We welcome our new open source overlords. The site is pretty overwhelmed right now but I’m updating this post as I manage to get through to each page.
Big congrats to the entire Swift team for making this happen!
What does this mean for your Swift Developer’s Cookbook?
Surprisingly little. We already planned the update into the production (that’s the Content Update Program you may have been wondering about), and I’m currently working on revisions. I know — book not even published yet and I’m already revising but this is the reality and the only way I could see to get a book about Swift happening.
Plus, all the chapters are targeted at language concepts. I’m thinking that it will hold up remarkably well, even with the new Swift 2.2 and announced Swift 3.0 language changes.
- Amazon
- B&N
- InformIT
- Safari Books Online Rough Cuts (prerelease)
And those cool draft API design guidelines?
I’m updating my Swift Structured Documentation ebook as we speak. The Swift team’s guidelines are here. There’s a lot of overlap with what’s already in the book but I’m bringing in the new material. Look for an update in iBooks over the next few days.
“Hey, I’m on Linux!”
Glad to have you join our community. Consider stopping by irc.freenode.net and joining #swift-lang. Readme is here.
What’s there to know?
Open-source Swift targets iOS, OS X, watchOS, tvOS, and can be used on Linux to build Swift libraries and apps. Swift core libraries in the release include Stdlib (common types including data, URLs, character sets, collections), unit tests, networking primitives, threading, persistence, JSON/XML/plists, OS-specific abstracted behavior, file system access, internationalization, and user prefs.

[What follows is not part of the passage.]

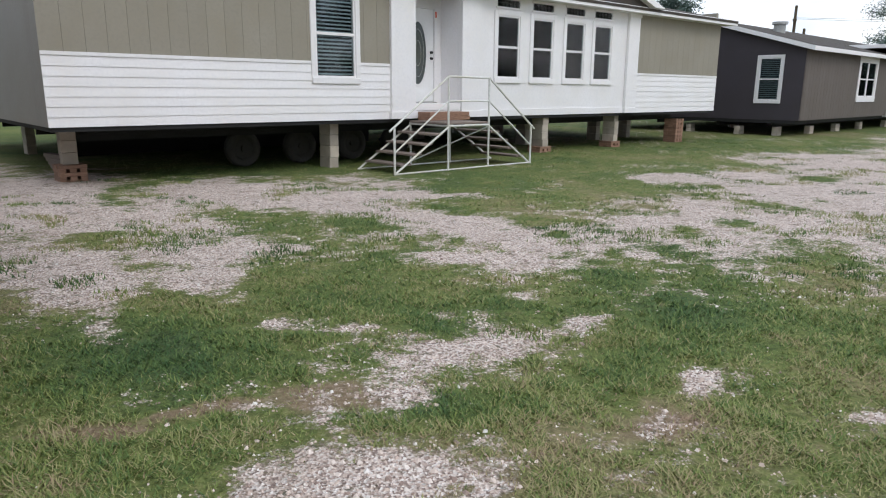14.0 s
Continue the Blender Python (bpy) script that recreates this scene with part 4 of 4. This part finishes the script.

- Swift is licensed under Apache v 2.0 with Runtime Library Exception.
- The REPL has a new integrated debugger, making it possible to set breakpoints, call functions, recover from failure, etc.
- The team will post updates on the Swift.org blog.
Swift 2.2
OS X Swift 2.2 Snapshot Package available here. This installs a toolchain to /Library/Developer/Toolchains/ on OS X. This includes a copy of the compiler, lldb, and related tools that are newer (and presumably less stable/production ready) than the ones in the Xcode 7.x beta.
Programming reference available here. (Under a Creative Commons Attribution 4.0 International (CC BY 4.0) License.)
What’s this about Swift 3?
The open source version of Swift offers a taste of where Swift 3 is going but does not yet provide tools. You can join various Swift Mailing List to receive updates on the process. (The number of listservs is extensive, from evolution announcements to general dev to compiler/source kit evolution.)
Swift 3 will offer a language migrator and should check for common design pattern mismatches, although the website is quite sparse on details about this feature.
What’s going to happen to the standard library in Swift 3?
It’s getting fully audited and updated so expect a lot of name and structural changes to match the ideals set forth in the Swift API Design Guidelines. That said, the fundamental language concepts should remain secure.
The page with details is currently not pushed to github but keep checking this link. (Update: It’s live!)
Github! and Bug reports
Apple’s github account exists but does not yet seem to have gone fully live with content.
Swift’s new open source project uses Jira for tracking bugs. The team requests that playground specific bugs go through Apple’s normal bug reporter system.